We can also clearly see that despite the total loss dropping significantly for both the discriminator and the generator, the accuracy of the two are quite different (Figure 6). The generator is at 97.69% accuracy, while the discriminator is at 18.41%. We see that the discriminator classified almost no works as “fake,” leading to the hypotheses that each image contains more information than the human eye can see and the generator was able to find some type of shortcut. Figure 7 shows the generated images after 300 epochs, and although they seem to be more complex than the ones after 15 epochs, their target styles are still indistinguishable by looking alone.
These images were all classified correctly, despite them looking just as similar as the ones before. There is the development of color and texture patterns, but there are none that are able to clearly identify a discrete style. Finally, we look at the confusion matrix on the validation set after 300 epochs (Figure 8). This shows us that the discriminator predicted Cubist Art most frequently, and almost never predicted Fake art. Additionally, there were certain categories that the discriminator was very adept at distinguishing such as Xieyi Art and Cubist Art. A final statistic to take note of is that the predictions across categories for actual fake art were fairly consistent. This means that the fake art generated was never labeled as one or a few categories, and it was generally good at fooling the discriminator into thinking that it was the style the generator was attempting to emulate.
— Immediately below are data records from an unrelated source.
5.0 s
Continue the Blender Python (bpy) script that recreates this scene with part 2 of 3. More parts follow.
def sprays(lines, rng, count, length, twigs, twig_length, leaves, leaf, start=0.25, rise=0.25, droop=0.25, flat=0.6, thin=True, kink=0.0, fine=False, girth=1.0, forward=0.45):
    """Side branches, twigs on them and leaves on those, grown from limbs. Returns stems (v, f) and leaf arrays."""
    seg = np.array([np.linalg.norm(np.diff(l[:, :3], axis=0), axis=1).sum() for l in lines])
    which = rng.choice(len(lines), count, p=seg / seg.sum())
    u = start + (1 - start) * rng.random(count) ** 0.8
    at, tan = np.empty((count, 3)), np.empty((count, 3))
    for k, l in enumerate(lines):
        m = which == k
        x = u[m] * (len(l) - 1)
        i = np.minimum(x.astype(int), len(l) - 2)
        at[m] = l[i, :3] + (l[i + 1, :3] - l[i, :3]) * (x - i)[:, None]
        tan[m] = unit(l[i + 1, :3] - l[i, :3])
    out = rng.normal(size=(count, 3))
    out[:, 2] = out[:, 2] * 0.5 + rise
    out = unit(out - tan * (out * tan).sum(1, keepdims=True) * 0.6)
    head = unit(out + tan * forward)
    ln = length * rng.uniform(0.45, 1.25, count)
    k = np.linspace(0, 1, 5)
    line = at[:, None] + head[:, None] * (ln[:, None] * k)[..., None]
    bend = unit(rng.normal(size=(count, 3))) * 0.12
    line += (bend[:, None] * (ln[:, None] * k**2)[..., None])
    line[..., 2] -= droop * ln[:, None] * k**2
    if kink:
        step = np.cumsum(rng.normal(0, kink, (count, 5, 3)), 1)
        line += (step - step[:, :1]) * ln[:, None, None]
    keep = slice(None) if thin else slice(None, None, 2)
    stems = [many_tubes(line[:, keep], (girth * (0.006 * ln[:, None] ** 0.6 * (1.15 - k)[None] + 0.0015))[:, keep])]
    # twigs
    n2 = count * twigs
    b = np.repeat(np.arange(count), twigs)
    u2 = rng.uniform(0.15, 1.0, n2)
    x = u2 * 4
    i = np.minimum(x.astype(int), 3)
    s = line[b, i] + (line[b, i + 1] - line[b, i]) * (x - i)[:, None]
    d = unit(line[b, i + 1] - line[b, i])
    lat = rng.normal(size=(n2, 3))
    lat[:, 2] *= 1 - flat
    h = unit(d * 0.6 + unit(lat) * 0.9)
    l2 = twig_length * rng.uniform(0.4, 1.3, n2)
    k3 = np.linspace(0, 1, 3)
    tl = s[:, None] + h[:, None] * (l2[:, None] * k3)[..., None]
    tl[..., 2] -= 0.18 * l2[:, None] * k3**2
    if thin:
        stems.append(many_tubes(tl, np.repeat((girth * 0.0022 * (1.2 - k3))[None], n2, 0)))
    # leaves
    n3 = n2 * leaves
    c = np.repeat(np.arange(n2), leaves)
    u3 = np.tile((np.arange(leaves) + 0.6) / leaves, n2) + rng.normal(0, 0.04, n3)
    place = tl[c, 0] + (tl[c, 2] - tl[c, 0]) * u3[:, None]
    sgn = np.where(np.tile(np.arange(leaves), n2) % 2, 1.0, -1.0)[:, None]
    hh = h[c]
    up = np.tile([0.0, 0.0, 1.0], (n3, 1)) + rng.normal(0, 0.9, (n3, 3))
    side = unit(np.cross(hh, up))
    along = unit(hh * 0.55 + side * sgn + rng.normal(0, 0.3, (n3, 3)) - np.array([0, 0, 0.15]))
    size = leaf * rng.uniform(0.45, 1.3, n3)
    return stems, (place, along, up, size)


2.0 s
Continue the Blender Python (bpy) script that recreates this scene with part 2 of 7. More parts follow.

Evaluating the performance of our model requires relatively straightforward metrics. We simply want to see how many fake/generated images classify as real/authentic works of art. Though this method sounds good in practice, it could ultimately be skewed by the generator model developing at a faster pace than the discriminator model. Since the goal is to make a model that can produce art in a given style, the similarity of the art pieces can also be determined by eye. That said, we continue to monitor the accuracy of images that are classified as real or fake to ensure that on epochs where the discriminator parameters are updated, it gets better over time, and on epochs where the generator parameters are updated the classifier gets worse.
By evaluating these patterns on a per epoch basis we can also distinguish which/if one model is progressing significantly faster than the other. Similarly, by comparing images generated to those from our dataset, we could visually evaluate the similarity to the dataset and consistency between generated images.
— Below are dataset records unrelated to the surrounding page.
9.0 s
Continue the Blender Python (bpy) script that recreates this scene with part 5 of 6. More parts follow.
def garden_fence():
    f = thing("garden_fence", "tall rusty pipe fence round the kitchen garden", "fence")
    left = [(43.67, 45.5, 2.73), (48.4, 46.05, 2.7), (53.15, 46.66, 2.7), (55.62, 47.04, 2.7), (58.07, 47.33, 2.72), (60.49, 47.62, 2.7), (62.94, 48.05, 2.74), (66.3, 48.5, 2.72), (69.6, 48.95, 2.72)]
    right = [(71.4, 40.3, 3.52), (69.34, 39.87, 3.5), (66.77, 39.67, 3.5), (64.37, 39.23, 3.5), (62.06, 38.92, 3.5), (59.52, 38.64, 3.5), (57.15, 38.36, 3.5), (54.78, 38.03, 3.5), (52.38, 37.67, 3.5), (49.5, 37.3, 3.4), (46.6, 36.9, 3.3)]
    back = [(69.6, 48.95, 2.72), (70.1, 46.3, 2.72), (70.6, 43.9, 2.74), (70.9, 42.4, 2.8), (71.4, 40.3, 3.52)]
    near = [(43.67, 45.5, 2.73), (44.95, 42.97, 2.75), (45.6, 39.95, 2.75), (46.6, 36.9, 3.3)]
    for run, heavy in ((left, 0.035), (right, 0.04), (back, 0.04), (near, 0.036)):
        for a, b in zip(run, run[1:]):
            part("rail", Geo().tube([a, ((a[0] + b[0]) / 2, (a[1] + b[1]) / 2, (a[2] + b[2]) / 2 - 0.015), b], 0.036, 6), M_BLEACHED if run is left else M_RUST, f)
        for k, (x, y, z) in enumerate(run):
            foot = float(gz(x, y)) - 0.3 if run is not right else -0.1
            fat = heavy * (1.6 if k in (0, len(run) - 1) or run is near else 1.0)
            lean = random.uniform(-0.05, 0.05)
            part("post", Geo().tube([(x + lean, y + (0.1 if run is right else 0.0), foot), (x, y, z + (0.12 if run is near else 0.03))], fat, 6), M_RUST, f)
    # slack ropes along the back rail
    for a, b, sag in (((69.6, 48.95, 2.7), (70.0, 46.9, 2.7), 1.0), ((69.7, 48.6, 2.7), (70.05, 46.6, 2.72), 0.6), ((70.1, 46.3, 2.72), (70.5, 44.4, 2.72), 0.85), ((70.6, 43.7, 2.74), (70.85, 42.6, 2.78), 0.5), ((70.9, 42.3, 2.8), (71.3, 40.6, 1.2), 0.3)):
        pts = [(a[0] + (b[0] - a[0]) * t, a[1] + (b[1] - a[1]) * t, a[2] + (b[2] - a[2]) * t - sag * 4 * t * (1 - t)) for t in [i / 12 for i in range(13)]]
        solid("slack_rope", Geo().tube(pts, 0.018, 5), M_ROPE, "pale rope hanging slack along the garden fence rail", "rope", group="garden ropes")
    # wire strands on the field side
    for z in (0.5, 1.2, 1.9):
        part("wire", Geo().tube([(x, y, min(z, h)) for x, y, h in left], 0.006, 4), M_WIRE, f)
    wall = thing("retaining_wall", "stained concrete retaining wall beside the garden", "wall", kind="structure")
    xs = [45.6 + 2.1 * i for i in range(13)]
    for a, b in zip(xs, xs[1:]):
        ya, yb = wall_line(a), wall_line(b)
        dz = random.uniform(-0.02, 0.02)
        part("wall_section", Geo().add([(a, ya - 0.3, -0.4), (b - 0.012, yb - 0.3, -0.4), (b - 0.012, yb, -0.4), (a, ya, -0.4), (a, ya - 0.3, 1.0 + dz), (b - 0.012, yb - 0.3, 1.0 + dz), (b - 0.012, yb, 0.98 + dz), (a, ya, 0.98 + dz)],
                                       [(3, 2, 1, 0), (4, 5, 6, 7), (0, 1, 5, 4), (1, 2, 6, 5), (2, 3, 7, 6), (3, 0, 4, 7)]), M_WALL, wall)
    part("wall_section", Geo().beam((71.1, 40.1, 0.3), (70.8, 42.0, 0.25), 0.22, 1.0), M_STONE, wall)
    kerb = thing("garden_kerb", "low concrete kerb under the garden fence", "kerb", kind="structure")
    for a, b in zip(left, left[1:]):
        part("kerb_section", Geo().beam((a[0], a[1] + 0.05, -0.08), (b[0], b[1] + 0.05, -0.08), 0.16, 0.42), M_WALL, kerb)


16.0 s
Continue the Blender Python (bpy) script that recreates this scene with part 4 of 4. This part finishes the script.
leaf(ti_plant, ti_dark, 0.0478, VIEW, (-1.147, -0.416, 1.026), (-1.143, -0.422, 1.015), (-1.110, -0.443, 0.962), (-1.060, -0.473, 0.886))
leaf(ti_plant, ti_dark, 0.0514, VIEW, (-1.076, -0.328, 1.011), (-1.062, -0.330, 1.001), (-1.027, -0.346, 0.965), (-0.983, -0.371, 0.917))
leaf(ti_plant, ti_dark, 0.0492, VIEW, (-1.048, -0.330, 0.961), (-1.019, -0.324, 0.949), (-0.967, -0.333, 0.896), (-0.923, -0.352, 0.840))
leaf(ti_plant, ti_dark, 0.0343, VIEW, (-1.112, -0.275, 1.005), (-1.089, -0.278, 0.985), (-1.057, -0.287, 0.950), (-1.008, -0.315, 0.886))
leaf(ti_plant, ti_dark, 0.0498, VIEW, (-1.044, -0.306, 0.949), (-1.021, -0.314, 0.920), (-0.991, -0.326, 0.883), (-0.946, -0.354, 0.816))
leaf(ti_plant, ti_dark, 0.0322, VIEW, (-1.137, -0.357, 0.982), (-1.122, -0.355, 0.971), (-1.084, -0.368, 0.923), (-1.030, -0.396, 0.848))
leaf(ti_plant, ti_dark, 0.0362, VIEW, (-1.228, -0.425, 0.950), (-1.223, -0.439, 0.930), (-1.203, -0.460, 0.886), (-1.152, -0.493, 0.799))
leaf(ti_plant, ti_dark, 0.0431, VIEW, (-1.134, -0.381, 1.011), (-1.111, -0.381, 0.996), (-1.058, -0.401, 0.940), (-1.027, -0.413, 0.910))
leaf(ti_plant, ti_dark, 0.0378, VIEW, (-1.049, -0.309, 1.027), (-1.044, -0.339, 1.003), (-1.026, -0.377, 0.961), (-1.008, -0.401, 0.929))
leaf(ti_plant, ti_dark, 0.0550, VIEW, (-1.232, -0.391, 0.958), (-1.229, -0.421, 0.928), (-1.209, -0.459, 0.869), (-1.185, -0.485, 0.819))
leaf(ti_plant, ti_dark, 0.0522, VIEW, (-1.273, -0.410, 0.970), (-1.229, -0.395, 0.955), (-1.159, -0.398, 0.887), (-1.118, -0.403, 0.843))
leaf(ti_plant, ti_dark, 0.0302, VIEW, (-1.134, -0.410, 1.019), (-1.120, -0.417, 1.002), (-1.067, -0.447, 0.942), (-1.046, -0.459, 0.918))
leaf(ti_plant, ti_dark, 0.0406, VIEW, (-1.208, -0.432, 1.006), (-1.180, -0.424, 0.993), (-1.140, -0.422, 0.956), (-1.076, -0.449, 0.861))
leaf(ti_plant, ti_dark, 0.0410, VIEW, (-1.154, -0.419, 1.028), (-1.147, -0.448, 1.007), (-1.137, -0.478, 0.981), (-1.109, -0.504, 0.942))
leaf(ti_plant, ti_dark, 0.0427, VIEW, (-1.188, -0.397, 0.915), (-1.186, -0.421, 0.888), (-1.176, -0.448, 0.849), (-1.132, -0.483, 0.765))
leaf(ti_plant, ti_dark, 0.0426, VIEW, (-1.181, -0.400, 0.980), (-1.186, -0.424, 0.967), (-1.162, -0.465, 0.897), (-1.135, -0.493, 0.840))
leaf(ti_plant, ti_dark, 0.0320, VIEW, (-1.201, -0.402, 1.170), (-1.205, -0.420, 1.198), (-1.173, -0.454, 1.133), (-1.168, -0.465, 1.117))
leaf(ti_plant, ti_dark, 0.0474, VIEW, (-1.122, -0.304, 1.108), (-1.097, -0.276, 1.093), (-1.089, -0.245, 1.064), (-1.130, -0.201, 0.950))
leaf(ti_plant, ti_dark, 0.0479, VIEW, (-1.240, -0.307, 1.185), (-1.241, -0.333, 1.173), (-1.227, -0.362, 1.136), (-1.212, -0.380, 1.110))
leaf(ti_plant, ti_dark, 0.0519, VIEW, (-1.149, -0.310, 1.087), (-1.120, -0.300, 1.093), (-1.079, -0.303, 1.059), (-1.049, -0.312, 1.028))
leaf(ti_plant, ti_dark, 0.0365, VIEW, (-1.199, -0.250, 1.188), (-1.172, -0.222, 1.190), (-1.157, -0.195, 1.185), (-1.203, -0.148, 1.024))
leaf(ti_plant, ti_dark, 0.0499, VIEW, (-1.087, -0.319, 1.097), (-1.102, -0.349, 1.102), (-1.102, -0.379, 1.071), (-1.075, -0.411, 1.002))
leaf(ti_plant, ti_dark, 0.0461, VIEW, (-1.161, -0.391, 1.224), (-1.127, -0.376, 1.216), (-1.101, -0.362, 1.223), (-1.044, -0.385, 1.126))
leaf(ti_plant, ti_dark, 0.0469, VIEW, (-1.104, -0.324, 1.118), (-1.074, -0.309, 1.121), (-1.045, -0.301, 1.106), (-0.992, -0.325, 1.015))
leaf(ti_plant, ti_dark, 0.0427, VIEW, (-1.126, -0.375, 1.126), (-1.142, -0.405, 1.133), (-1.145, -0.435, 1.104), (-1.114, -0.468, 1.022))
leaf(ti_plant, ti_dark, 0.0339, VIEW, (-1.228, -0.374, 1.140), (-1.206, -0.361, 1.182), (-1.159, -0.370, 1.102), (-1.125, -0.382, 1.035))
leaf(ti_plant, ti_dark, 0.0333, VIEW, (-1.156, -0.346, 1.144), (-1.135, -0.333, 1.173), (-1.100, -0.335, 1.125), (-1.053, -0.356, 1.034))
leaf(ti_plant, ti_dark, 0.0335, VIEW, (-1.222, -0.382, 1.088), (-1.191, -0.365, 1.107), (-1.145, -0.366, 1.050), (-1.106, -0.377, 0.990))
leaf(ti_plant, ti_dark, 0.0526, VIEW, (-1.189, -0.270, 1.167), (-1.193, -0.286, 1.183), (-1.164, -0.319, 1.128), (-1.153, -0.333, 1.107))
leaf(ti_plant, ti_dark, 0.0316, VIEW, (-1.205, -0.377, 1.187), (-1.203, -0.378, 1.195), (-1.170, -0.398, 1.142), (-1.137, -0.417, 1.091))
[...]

Relative to other similar work in the discipline, our images are produced without an emphasis on adding style to a context image with neural style transfer, rather the creation of a generic image that falls within a stylistic discipline. Though our outputs are generic, they do not fit any of the attempted styles particularly well.
One reason for the errors of our GAN may be discrepancies in the pace of learning such that the generator was outpacing the disciminator. Due to the very high accuracy of the generator and the low accuracy of the discriminator, it appears the generator was being validated by an incorrect discriminator which was learning at a far slower pace. This discrepancy in development is also apparent in the changes in loss per epoch. In addition, this validation can be seen in the GAN confusion matrix where we see a relatively uniform distribution of predictions by the discriminator for the various styles, which is exactly what the generator would consider a success, given the random value used to decide the generator’s target style is uniformly distributed.
Though there is this clear discrepancy in development between the two models, it could also be speculated that early on, the generator found some way to “cheat” the discriminator. Evidence for this can be seen in the significantly worse accuracy of the discriminator when trained with the generator than the discriminator trained without the discriminator as well as the large and sudden progress of the generator early on in the training process.
Looking forward, we think it would be important to run tests varying hyperparameters rather than the architecture of the models that fit into the GAN. Whether this comes in the form of making the generator learning rate a fraction of the discriminator learning rate, or updating the discriminator more frequently relative to how often we update the generator (ie updating the discriminator for more batches than the generator). One of these would lower the pace of learning of the generator relative to the discriminator, likely to keep them more in pace, while the other would allow the discriminator to better keep track of how the generator may be working to trick it beyond trying to emulate the appropriate art form. Following this, we believe the field of GAN’s and art generation in general could continue trying to create work of particular styles one at a time rather than using an “all-in-one” GAN. This would be similar to how neural style transfer emulates the style of one work and remodels a context image after it, but we still hope this stylistic understanding could be done without the context image, making the work truly unique.
That said, it is important to consider the implications of this tool. Firstly there is the question of whether our AI is merely a tool for us to create, or if we would be wrongly taking credit for its work. In addition, would how closely it chooses to emulate the works it is trained on could raise issues of plagiarism, which, whether or not it is intended, could set a poor precedent for future use of similar tools/allow for a creator who does take credit for the AI’s art to avoid accountability for such plagiarism. In the end, if we treat the AI as a creator rather than a tool, it detaches accountability from the AI’s creator for the potentially wrongful actions of the AI. In addition, there are ethical implications to the art created by a machine that attributes no meaning to it. One of the styles we looked into was Kente, an art form from Ghana that is produced on textiles and which traditionally attributes meaning to different colors and patterns. Understanding this, we believe that even if the style is replicated well, it seems unethical to truly consider the work as Kente if its creator does not understand nor acknowledge the meanings of the components that create this style. This applies to both the AI and the AI’s creator. In this sense, consideration of pAIcasso’s work as authentic Kente would be an egregious misclassification. Finally, there are considerations for the effect of easily produced original art on small businesses and artists. Because artists put thought, time, and effort into their work, overproduction of art through a technological medium could hurt independent creators who can’t keep up with the expedited mechanical production. In other words, this tool, if done properly (or in a way, improperly), has the potential to negatively impact artistic accountability, cultural respect, and economic harm to independent artists.